To keep the color very light, Curfew used super pale malted parley and wheat. Wanting the IPA to be completely American, he chose citrusy American hops, rather than the typical Belgium, combined with coriander to give this dry-hopped IPA a complexity of aroma and flavor – he describes as a highly drinkable beer.

“The idea to create the Devastator came to me out of nowhere too,” Curfew said. “I get these ideas that come to me in a flash, and I worry that I will forget them. I need to tell these things to my fiancé (Kellee Corbitt), or they'll be gone forever.”

According to Greg Schirf, owner of the brewery, the strongest movement in the beer industry is: What's new. In order to be one of the leading designers and producers of micro-brew in the state, Schirf explains he only hires a select few to create and brew new beers in his facility.

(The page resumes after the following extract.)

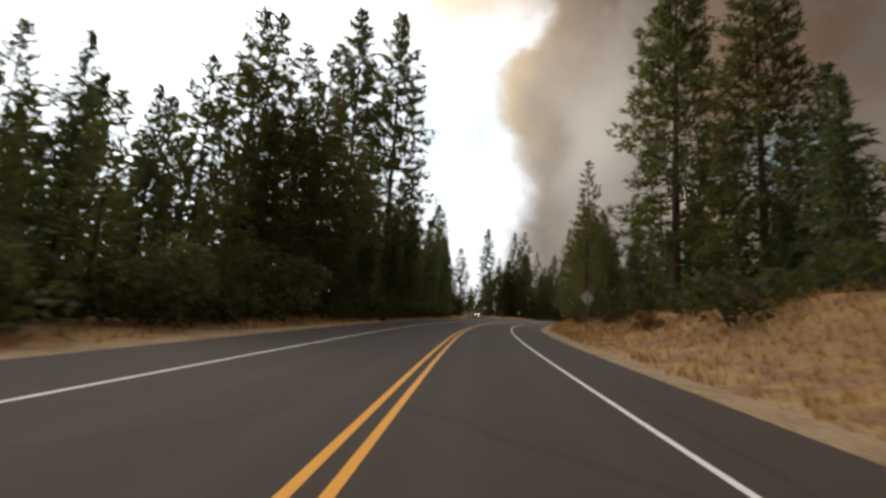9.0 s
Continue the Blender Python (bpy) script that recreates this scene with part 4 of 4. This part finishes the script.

“Back when we first started, it wasn't abnormal to hire a guy brewing beer in his garage,” Schirf said. “Now with the way technology and beer making has evolved, I only hire professional beer makers that have educations in chemistry. You could get away with a bad batch of beer back in the day, but now you don't get away with those kinds of mistakes.”

Curfew has come a long way since kegging beer when he first joined the Wasatch Brew Pub 12 years ago.

Purchasing a home-brew kit when he was 20 years-old, he said he fell in love with the hobby and read every book on brewing he could get his hands on. Curfew even went as far as changing his major to chemistry to learn more about the craft. Earning the degree from the University of Utah, helped lead him to Wasatch Beers.

“This was the first time in my life I found a hobby that I stuck with,” Curfew said. “I couldn't imagine doing anything else.

In addition to the new Ghostrider IPA, Utah's first brew pub, opened in 1989 at the top of Main Street, is also revealing its recent renovation and new menu, including the addition of weekend brunch.

Now that the fire and the 2012-13 ski season is behind the brew pub, they are happy to introduce a new taste to enjoy with spring, but also a chance to show off the Wasatch Brew Pub's recent face lift.

“We kept a lot of the original raw wood beams and reflecting the atmosphere of Park City's old mining community,” said Meredith Risley, brew pub manager. “This was a great opportunity to bring some new energy to the space. We bounced back pretty well considering, but it was a lot of hard work from all of our employees.”